7 Tips to Create the Perfect Buyer Persona
Buyer personas are a crucial component of successful real estate marketing, particularly for the sales departments. After all, the marketing team needs to know to whom they are marketing, and the sales team needs to know to whom they are selling. Here are 7 steps to defining your customers, according to Hubspot's Inbound approach:
What is their demographic information?
Collecting real estate demographic information is a great place to begin drafting your personas because it's easy to obtain and starts to paint a clearer, more personal picture of your customer. Are they married? What's their annual household income? Where do they live? Are they male or female? How old are they? Do they have children?
What is their job and level of seniority?

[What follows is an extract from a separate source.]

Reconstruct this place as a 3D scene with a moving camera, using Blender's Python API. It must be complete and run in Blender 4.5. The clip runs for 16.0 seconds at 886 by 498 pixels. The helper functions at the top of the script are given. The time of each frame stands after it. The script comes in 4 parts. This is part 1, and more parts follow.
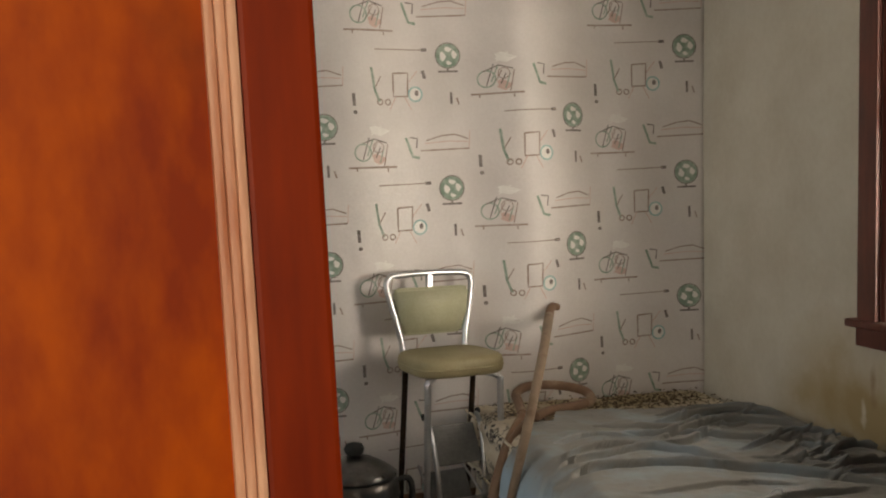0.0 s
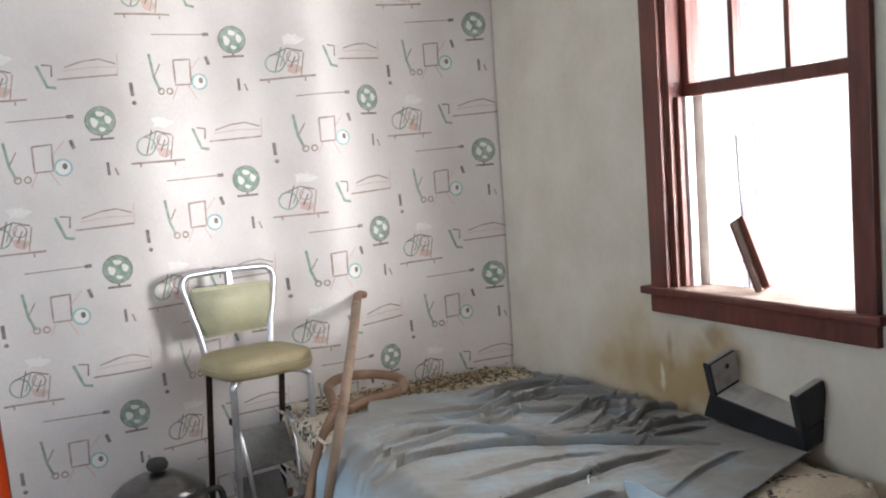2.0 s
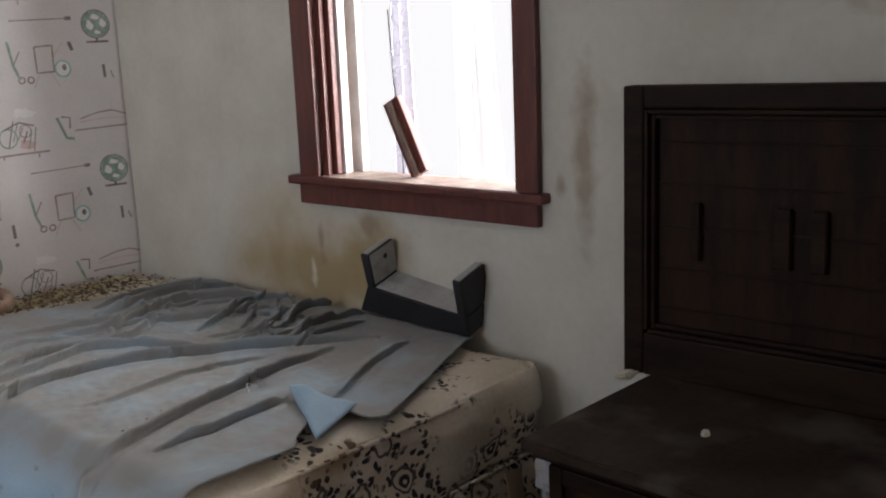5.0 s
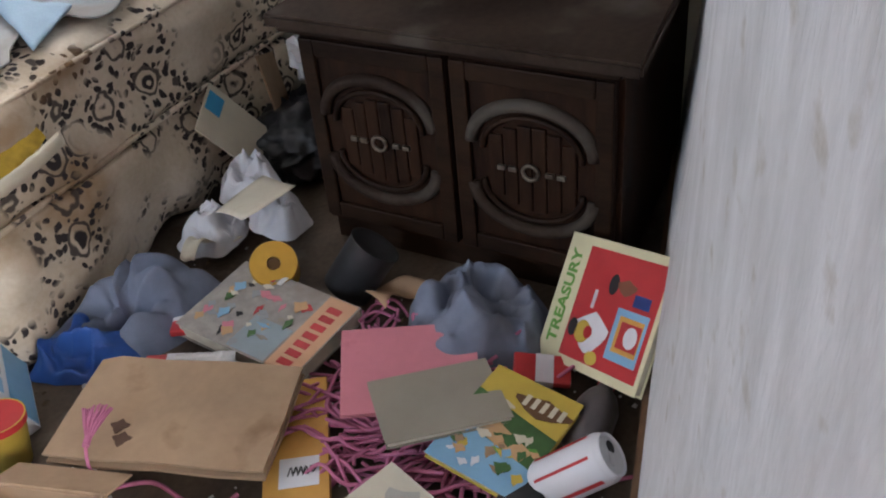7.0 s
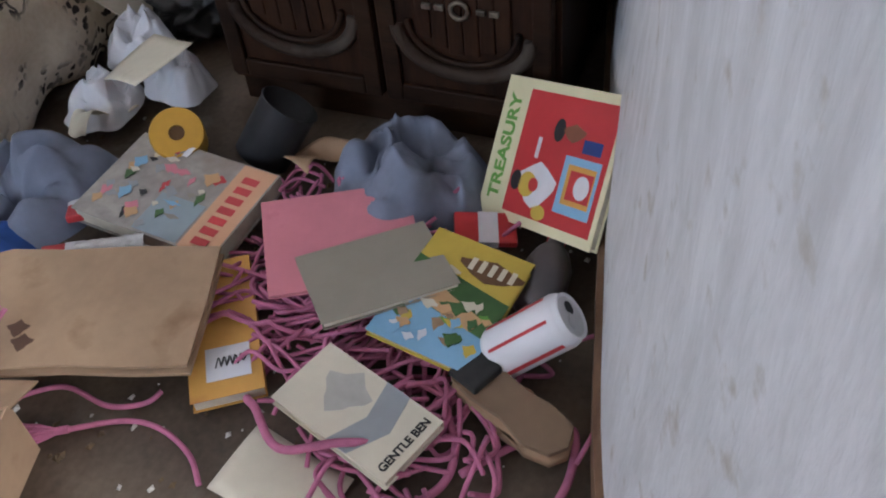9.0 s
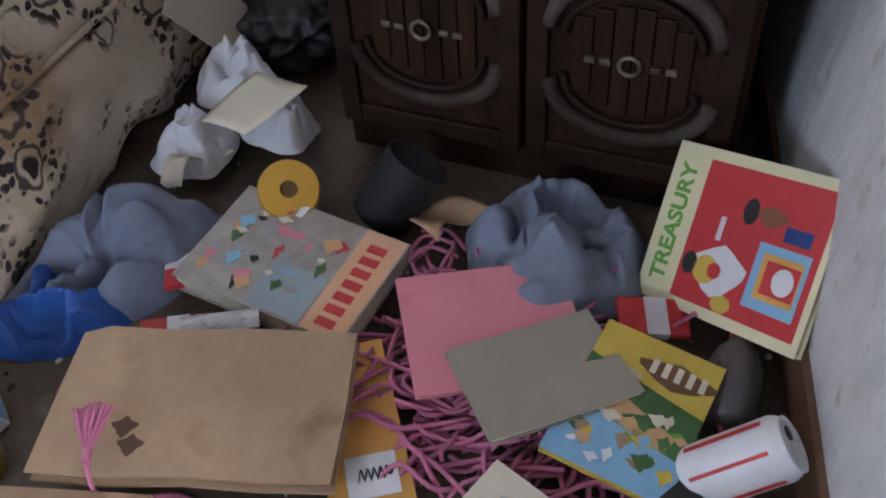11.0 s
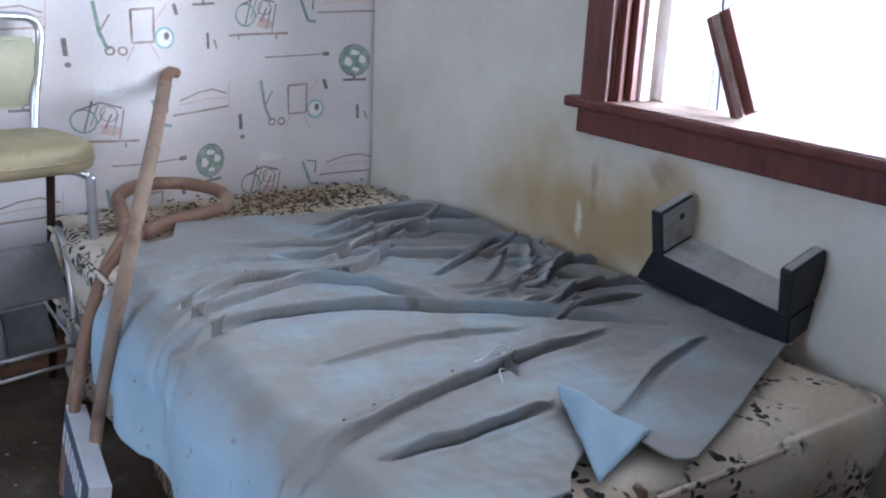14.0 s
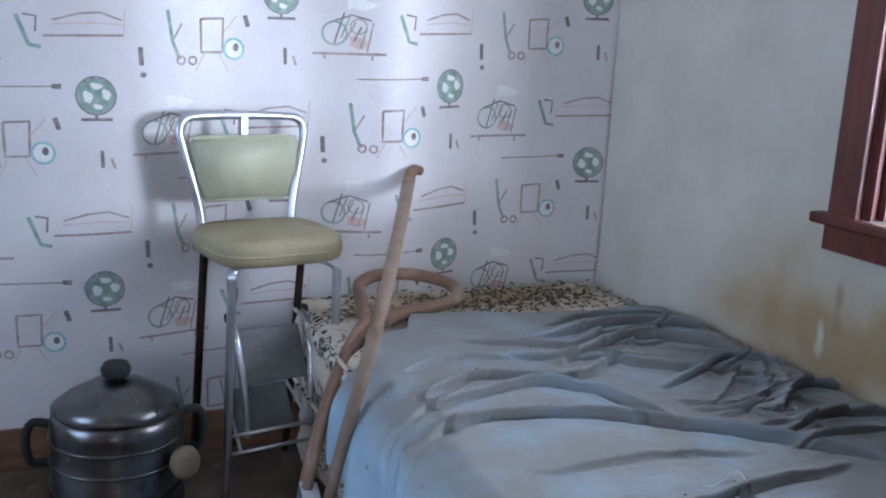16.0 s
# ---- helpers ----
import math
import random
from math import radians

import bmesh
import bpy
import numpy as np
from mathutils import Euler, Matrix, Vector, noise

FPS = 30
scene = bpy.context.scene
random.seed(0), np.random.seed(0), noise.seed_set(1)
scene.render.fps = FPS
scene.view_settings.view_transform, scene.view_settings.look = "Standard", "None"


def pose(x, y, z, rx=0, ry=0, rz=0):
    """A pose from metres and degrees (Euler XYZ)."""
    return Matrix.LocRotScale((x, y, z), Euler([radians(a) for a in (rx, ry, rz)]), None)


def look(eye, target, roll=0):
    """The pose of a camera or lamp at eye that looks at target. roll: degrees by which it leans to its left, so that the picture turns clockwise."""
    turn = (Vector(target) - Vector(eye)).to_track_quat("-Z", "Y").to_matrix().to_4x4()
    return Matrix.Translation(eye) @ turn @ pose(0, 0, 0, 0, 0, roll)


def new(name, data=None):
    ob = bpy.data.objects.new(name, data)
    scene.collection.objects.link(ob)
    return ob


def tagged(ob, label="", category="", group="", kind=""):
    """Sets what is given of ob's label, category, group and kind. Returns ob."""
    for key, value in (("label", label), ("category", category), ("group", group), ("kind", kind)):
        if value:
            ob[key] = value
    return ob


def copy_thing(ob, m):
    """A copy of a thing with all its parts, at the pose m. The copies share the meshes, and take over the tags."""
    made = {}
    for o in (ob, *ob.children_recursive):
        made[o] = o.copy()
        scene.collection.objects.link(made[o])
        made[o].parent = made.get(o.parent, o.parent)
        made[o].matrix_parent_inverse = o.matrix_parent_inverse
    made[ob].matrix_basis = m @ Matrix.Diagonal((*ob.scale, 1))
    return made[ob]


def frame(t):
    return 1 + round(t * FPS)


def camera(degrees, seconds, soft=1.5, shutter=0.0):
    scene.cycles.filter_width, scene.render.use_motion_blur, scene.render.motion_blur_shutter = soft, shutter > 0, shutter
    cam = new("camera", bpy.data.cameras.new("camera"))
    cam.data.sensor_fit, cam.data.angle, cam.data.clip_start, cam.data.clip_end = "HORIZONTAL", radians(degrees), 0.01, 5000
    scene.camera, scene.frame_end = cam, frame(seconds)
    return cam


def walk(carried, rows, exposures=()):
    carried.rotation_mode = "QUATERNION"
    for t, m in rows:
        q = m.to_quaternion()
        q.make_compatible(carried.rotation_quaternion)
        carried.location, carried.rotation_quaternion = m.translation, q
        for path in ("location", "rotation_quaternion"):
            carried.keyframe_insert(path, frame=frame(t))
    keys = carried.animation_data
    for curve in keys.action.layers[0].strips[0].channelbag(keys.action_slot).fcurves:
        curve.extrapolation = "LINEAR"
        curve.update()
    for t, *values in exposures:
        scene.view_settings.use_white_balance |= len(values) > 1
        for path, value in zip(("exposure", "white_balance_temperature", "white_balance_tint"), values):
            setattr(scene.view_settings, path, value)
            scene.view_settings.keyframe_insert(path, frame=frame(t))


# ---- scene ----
cam = camera(50.0, 16.0, soft=2.0)
PATH = [
    (0, (0.378, 0.214, 1.368), (0.855, 2.150, 1.256), -0.9),
    (0.5, (0.387, 0.224, 1.385), (0.804, 2.188, 1.163), -5.8),
    (1, (0.402, 0.262, 1.395), (1.169, 2.112, 1.290), -4.0),
    (1.5, (0.420, 0.296, 1.391), (1.224, 2.124, 1.287), -3.9),
    (2, (0.440, 0.304, 1.388), (1.290, 2.107, 1.219), -3.9),
    (2.5, (0.442, 0.342, 1.373), (1.416, 2.082, 1.218), -3.2),
    (3, (0.462, 0.366, 1.362), (1.520, 2.061, 1.275), -3.1),
    (5.3, (0.552, 0.640, 1.250), (2.043, 1.860, 0.740), -2.6),
    (5.5, (0.563, 0.650, 1.230), (2.065, 1.800, 0.625), -2.9),
    (6, (0.560, 0.641, 1.242), (2.067, 1.544, 0.275), -4.6),
    (6.5, (0.580, 0.641, 1.222), (2.034, 1.455, 0.115), -5.5),
    (7, (0.603, 0.633, 1.198), (2.017, 1.406, 0.013), -5.9),
    (7.5, (0.628, 0.634, 1.163), (1.993, 1.341, -0.118), -6.2),
    (8, (0.644, 0.643, 1.153), (1.966, 1.324, -0.184), -6.6),
    (10.5, (0.812, 0.919, 1.011), (2.071, 1.341, -0.485), -6.8),
    (11, (0.834, 1.015, 1.065), (2.128, 1.549, -0.362), -4.1),
    (11.5, (0.850, 1.110, 1.104), (2.203, 1.857, -0.163), -1.6),
    (12, (0.888, 1.146, 1.138), (2.250, 2.188, 0.122), 0.5),
    (12.5, (0.898, 1.170, 1.164), (2.213, 2.437, 0.353), 2.3),
    (13, (0.852, 1.176, 1.217), (2.069, 2.619, 0.554), 2.4),
    (13.5, (0.806, 1.185, 1.244), (1.964, 2.709, 0.667), 2.8),
    (14, (0.788, 1.184, 1.251), (1.910, 2.734, 0.668), 2.7),
    (14.5, (0.770, 1.193, 1.254), (1.842, 2.790, 0.704), 2.8),
    (15, (0.757, 1.198, 1.259), (1.762, 2.850, 0.747), 2.7),
    (15.5, (0.755, 1.202, 1.264), (1.685, 2.907, 0.786), 2.6),
    (16, (0.723, 1.197, 1.301), (1.480, 2.997, 0.869), 3.1),
]
EXPOSURES = [(0.0, -1.20, 8000, 10), (0.8, -0.90, 7800, 10), (1.5, -0.22, 6600, 10), (2.0, -0.2, 6250, 10), (3.0, -0.74, 6100, 10), (5.3, -0.70, 6300, 13),
             (5.6, -0.30, 6300, 13), (6.0, 0.30, 6350, 13), (7.0, 0.62, 6100, 13), (8.0, 0.67, 5800, 13), (10.5, 0.62, 5850, 13), (11.0, 0.50, 5700, 13), (12.0, 0.42, 5400, 13),
             (12.5, 0.32, 5300, 13), (14.5, -0.18, 5150, 12), (16.0, -0.34, 5000, 11)]
walk(cam, [(t, look(eye, target, roll)) for t, eye, target, roll in PATH], EXPOSURES)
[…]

What level of education did they complete? Which schools did they attend, and what did they study? Get specific here. "Boston University" is better than "liberal arts college." How long have they had this role and title? Are they an individual contributor, or do they manage other people?

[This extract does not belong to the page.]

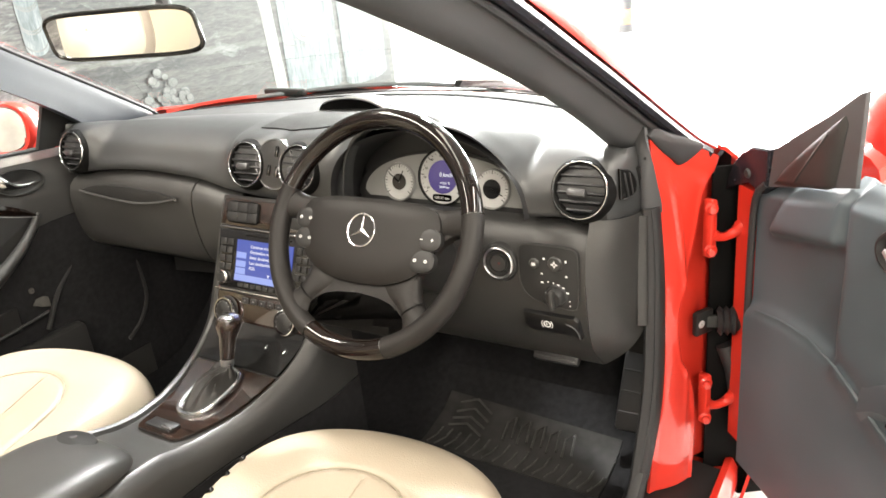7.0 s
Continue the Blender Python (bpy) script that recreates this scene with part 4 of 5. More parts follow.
def wing_at(side):
    def f(k, v):
        y = 0.43 + 1.75 * v
        x, z = WING[k]
        return (side * (x - 0.05 * v * v), y, z - 0.2975 * v - (0.02 * max(0, 0.06 - v) / 0.06 if k < 6 else 0))
    return f


WING = spline([(0.70, 0.93), (0.745, 0.925), (0.80, 0.90), (0.842, 0.82), (0.862, 0.72), (0.866, 0.55), (0.85, 0.30), (0.83, 0.20)], 22)
part("wing", sheet(wing_at(1), range(22), np.linspace(0, 1, 20), 0.006), RED, car, "red front wing")
part("wing", sheet(wing_at(-1), range(22), np.linspace(0, 1, 20), 0.006), RED, car, "red front wing")
part("boot_lid", sheet(lambda x, v: (x * (1 - 0.09 * v * v), -1.34 - 0.84 * v, 0.90 - 0.03 * (x / 0.72) ** 2 - 0.04 * v * v - 0.06 * v**6), np.linspace(-0.715, 0.715, 14), np.linspace(0, 1, 12), 0.006), RED, car, "red boot lid")
part("rear_bumper", rbox(1.52, 0.16, 0.62, 0.07, pose(0, -2.18, 0.52), 4), RED, car, "red rear bumper")
part("nose", rbox(1.4, 0.2, 0.36, 0.08, pose(0, 2.1, 0.40), 4), RED, car)
for sx in (-1, 1):
    part("rear_wheel", lathe([(0.001, 0.09), (0.17, 0.095), (0.21, 0.10), (0.30, 0.11), (0.325, 0.08), (0.325, -0.08), (0.30, -0.11), (0.001, -0.11)], basis((sx * 0.74, -1.30, 0.325), (0, 1, 0), (sx, 0, 0)), 40), RUBBER, car, "black tyre")
    part("rear_wing", sheet(lambda k, v: (sx * (WING[k][0] + 0.012 - 0.07 * v * v), -1.17 - 1.0 * v, WING[k][1] - 0.03 * v * v), range(22), np.linspace(0, 1, 12), 0.006), RED, car, "red rear wing")
    part("tail_lamp", rbox(0.22, 0.03, 0.12, 0.02, pose(sx * 0.58, -2.22, 0.74)), BUCKLE_RED, car, "red tail lamp")
    wl = part("front_wheel", lathe([(0.001, 0.09), (0.17, 0.095), (0.21, 0.10), (0.30, 0.11), (0.325, 0.08), (0.325, -0.08), (0.30, -0.11), (0.001, -0.11)], basis((sx * 0.74, 1.42, 0.325), (0, 1, 0), (sx, 0, 0)), 40), RUBBER, car, "black tyre")

# red door post beside the hinges, with its pressed hollow
pp = spline([(0.704, 0.262, 0.947), (0.712, 0.284, 0.832), (0.718, 0.297, 0.694), (0.718, 0.297, 0.513), (0.713, 0.286, 0.39), (0.708, 0.276, 0.30)], 44)


STEP_Z = [0.25, 0.43, 0.494, 0.554, 0.60, 0.644, 0.69, 0.736, 0.848, 0.90, 0.96]
STEP_S = [0.100, 0.087, 0.072, 0.040, 0.031, 0.031, 0.045, 0.061, 0.100, 0.140, 0.165]
pp = spline(pp, 100)


def post_at(k, u):
    """The painted flange along the door opening, then a step down to the recessed hinge face."""
    x, y, z = pp[k]
    s = max(0.165 * u, -0.0006 * k)
    edge = float(np.interp(z, STEP_Z, STEP_S))
    low = min(1.0, max(0.0, (0.90 - z) / 0.05))
    off = 0.008 * low * math.sin(math.pi * max(0, min(1, s / edge))) - 0.038 / (1 + math.exp(-(s - edge) / 0.0035))
    off += 0.004 * low * math.exp(-(((s - 0.030 + 0.05 * (z - 0.8)) / 0.0055) ** 2)) * min(1.0, max(0.0, (z - 0.35) / 0.2))
    off += 0.005 * low * math.exp(-(((s - edge + 0.010) / 0.006) ** 2)) + 0.008 * math.exp(-(((s - 0.10) / 0.02) ** 2 + ((z - 0.60) / 0.05) ** 2))
    return (x + s * 0.482 + 0.876 * off, y + s * 0.876 - 0.482 * off, z - 0.012 * max(0, u) - 0.42 * max(0.0, s - 0.04) * smooth(z, 0.82, 0.947))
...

What does a day in their life look like?
What time do they get to work and what time do they leave? What do they do when they're most productive? What's their "busy work" look like? Are they spending more time at work or at home? Where would they rather be? What do they like to do for fun? Who are the people in their life that matter most? What kind of car do they drive?
What are their pain points?
You're in business because you're solving a problem for your target audience. How does that problem affect their day-to-day life? Go into detail, and focus on the nuances that illustrate how that problem makes them feel.
What do they value most?
What serves as the biggest priority in their life? Perhaps they care about making an impression or reaching a personal level of growth.
Where do they go for information?
If you're going to market and sell to these personas, you need to understand how they consume information. Do they go online, prefer to learn in-person, or pick up newspapers and magazines? If they're online learners, do they visit social networks? To Google? Which sources do they trust the most -- friends, family, coworkers, or industry experts?
What are their most common objections to your product?
Why would a potential customer choose a competitor over your product? What is the number one reason people turn away your business?